I think that’s one of the biggest advantages of being curious early. You get more time to improve the quality of your questions. And that changes everything. If you spend enough time around something, you stop looking at the obvious layer and start seeing the hidden structure underneath. You notice patterns faster. You get a feel for where things are fragile, where they’re solid, and where people are mostly bluffing. That kind of instinct doesn’t appear overnight. It comes from a lot of time spent caring before there was any obvious reason to care.
There’s also a weird side to it though. Being curious early can make you feel a bit out of place. You end up caring deeply about things that most people around you just don’t care about yet. You spend time thinking about stuff that doesn’t fit cleanly into normal conversations. Sometimes you can’t even explain why something feels so interesting to you, only that it does. That can make you feel weird, or intense, or like you’re wasting time. But I’ve started to think that’s just part of the process. If you care early, there’s a good chance you’ll care alone for a while.
That doesn’t mean you’re wrong. It usually just means the thing hasn’t become legible to everyone else yet.

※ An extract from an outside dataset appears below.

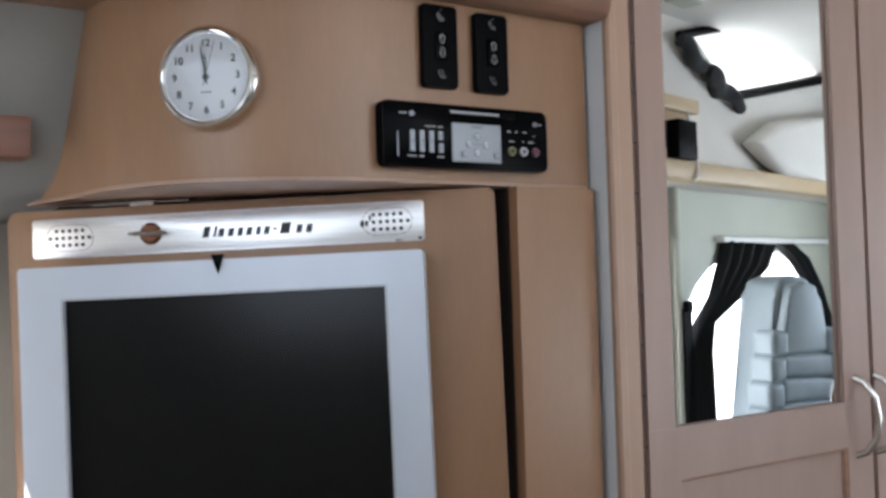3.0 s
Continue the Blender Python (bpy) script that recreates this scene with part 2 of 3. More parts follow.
def cushion(x0, x1, y0, y1, z0, z1, r, crown=0.012, outline=None):
    """A stuffed block with soft edges and a crowned top, slightly uneven."""
    bm = prism(outline, z0, z1) if outline else box(x0, x1, y0, y1, z0, z1)
    bmesh.ops.bevel(bm, geom=bm.edges[:], offset=r, segments=6, profile=0.55, affect="EDGES")
    bmesh.ops.subdivide_edges(bm, edges=[e for e in bm.edges if e.calc_length() > 0.05], cuts=18, use_grid_fill=True)
    cx, cy, cz = (x0 + x1) / 2, (y0 + y1) / 2, (z0 + z1) / 2
    for v in bm.verts:
        u, w, q = (v.co.x - cx) / (x1 - x0) * 2, (v.co.y - cy) / (y1 - y0) * 2, (v.co.z - cz) / (z1 - z0) * 2
        bulge = max(0, 1 - u * u) * max(0, 1 - w * w)
        if q > 0:
            v.co.z += crown * bulge
        if abs(w) > 0.7:
            v.co.y += math.copysign(0.5 * crown, w) * max(0, 1 - u * u) * max(0, 1 - q * q)
        v.co += 0.0024 * noise.noise_vector(v.co * 9)
        v.co += 0.0016 * noise.noise_vector(Vector((v.co.x * 34, v.co.y * 16, v.co.z * 12)))
    return bm


def oval(cx, cz, rx, rz, n=28, power=2.4):
    out = []
    for i in range(n):
        a = 2 * math.pi * i / n
        c, s = math.cos(a), math.sin(a)
        out.append((cx + rx * math.copysign(abs(c) ** (2 / power), c), cz + rz * math.copysign(abs(s) ** (2 / power), s)))
    return out


# ---- the shell of the van ----
ROOF, REAR, FAR_SIDE, FRONT = 1.93, -1.06, -1.92, 3.3
tagged(part("floor", box(REAR - 0.1, FRONT + 0.1, -2.6, 0.08, -0.06, 0.0), CARPET), "beige carpeted van floor", "floor", kind="structure")
tagged(part("ceiling", joined(box(REAR - 0.1, FRONT + 0.1, -2.6, 0.08, ROOF, ROOF + 0.05)), HEADLINER), "pale padded van ceiling", "ceiling", kind="structure")
tagged(part("wall_side", box(REAR, FRONT, 0.0, 0.05, 0, ROOF), WALL_CLOTH), "cream vinyl side wall behind the sofa", "wall", kind="structure")
tagged(part("wall_partition", prism([(-0.020, 0.0), (-0.0085, -0.6235), (-0.001, -0.6235), (-0.001, 0.0)], 0, 1.443), WALL_WHITE), "white vinyl partition panel beside the sofa", "wall", kind="structure")
# unseen opening, its outline traced back from the edges of the sun patch
rear_hole = [(-0.135, 0.72), (-0.305, 0.69), (-0.305, 0.50), (-0.42, 0.50), (-0.405, 0.94), (-0.368, 1.00), (-0.371, 1.063), (-0.405, 1.09), (-0.42, 1.21), (-0.39, 1.266), (-0.369, 1.295), (-0.355, 1.345), (-0.335, 1.30), (-0.325, 1.178), (-0.309, 1.142), (-0.235, 1.117), (-0.238, 1.147), (-0.182, 1.138), (-0.149, 1.119), (-0.16, 1.075), (-0.113, 1.05), (-0.14, 0.912)]
tagged(part("wall_rear", slab_with_hole([(0.05, 0), (-0.46, 0), (-0.46, ROOF), (0.05, ROOF)], rear_hole, REAR - 0.04, REAR, "x"), WALL_CLOTH), "cream rear wall with an opening shaped to cast the sun patch", "wall", kind="structure")
tagged(part("wall_rear_door", slab_with_hole([(-0.46, 0), (-2.6, 0), (-2.6, ROOF), (-0.46, ROOF)], [(-0.55, 1.09), (-1.36, 1.09), (-1.36, 1.59), (-0.55, 1.59)], REAR - 0.04, REAR, "x"), WALL_CLOTH), "cream rear door with a wide window", "wall", kind="structure")
# unseen panel, added only to keep direct sun out of this opening
blind = thing("sun_block", (REAR - 0.03, -0.955, 1.085), "unseen pale panel added to block the sun at the rear window", "blind")
part("cloth", box(REAR - 0.036, REAR - 0.030, -1.365, -0.545, 1.085, 1.595), HEADLINER, blind)
window_bar = part("window_bar", box(REAR - 0.03, REAR - 0.005, -0.199, -0.157, 0.70, 1.068), BLACK_MATT)
tagged(window_bar, "dark upright bar of the rear window", "window bar", kind="structure")
# assumed window out of view, set high to shade under the overhang
far_hole = [(-0.95, 1.33), (0.55, 1.33), (0.55, 1.79), (-0.95, 1.79)]
tagged(part("wall_far_side", slab_with_hole([(REAR, 0), (0.95, 0), (0.95, ROOF), (REAR, ROOF)], far_hole, FAR_SIDE - 0.04, FAR_SIDE, "y"), WALL_CLOTH), "unseen cream side wall with an assumed wide window", "wall", kind="structure")
tagged(part("wall_front", slab_with_hole([(0.05, 0), (-2.6, 0), (-2.6, ROOF), (0.05, ROOF)], [(-0.1, 0.85), (-1.7, 0.85), (-1.7, 1.55), (-0.1, 1.55)], FRONT, FRONT + 0.05, "x"), TRIM_GREY), "cab front with its windscreen opening", "wall", kind="structure")
tagged(part("ground", box(-60, 60, -60, 60, -0.62, -0.6), ASPHALT), "pale driveway outside the van", "ground", kind="structure")

# padded overhang of the upper side wall
prof = [(0.0, 1.272), (-0.27, 1.272), (-0.315, 1.278), (-0.345, 1.295), (-0.37, 1.33), (-0.395, 1.38), (-0.42, 1.43), (-0.46, 1.50), (-0.46, ROOF), (0.0, ROOF)]
tagged(part("wall_overhang", prism(prof, -0.70, -0.03, axis="x"), PADDING), "grey padded upper wall overhang", "wall", kind="structure")

# ---- corner cabinet with the screen door ----
corner_cabinet = thing("corner_cabinet", (-0.13, -0.3, 0.855), "maple laminate corner cabinet hung above the sofa", "cabinet")
DOOR_DIR = -37.7
# average in-plane tilt, set to fit the door to the camera's view
DOOR_TILT = Matrix.Translation((-0.25, 0, 1.06)) @ pose(0, 0, 0, 0, -1.0) @ Matrix.Translation((0.25, 0, -1.06))
DOOR = Matrix.Translation((-0.1413, -0.6139, 0)) @ pose(0, 0, 0, 0, 0, DOOR_DIR) @ DOOR_TILT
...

And honestly, I think that stage is underrated. The stage where there’s no audience, no reward, no clear path, no proof that any of it will matter. Just interest. Just the feeling that something is worth understanding more deeply than most people are willing to. That stage builds people in a way outcomes never can. Because if you stay with something long enough before it becomes useful, by the time it does become useful, it’s already part of how you think.
That’s why I don’t really think the advantage of being curious early is about being ahead. It’s about getting more time to become real. More time to build taste, instincts, depth, and a way of seeing things that isn’t borrowed from other people. Most things that look impressive later started as an interest that looked unimportant at the beginning.
Usually it was just someone paying attention a little earlier than everyone else.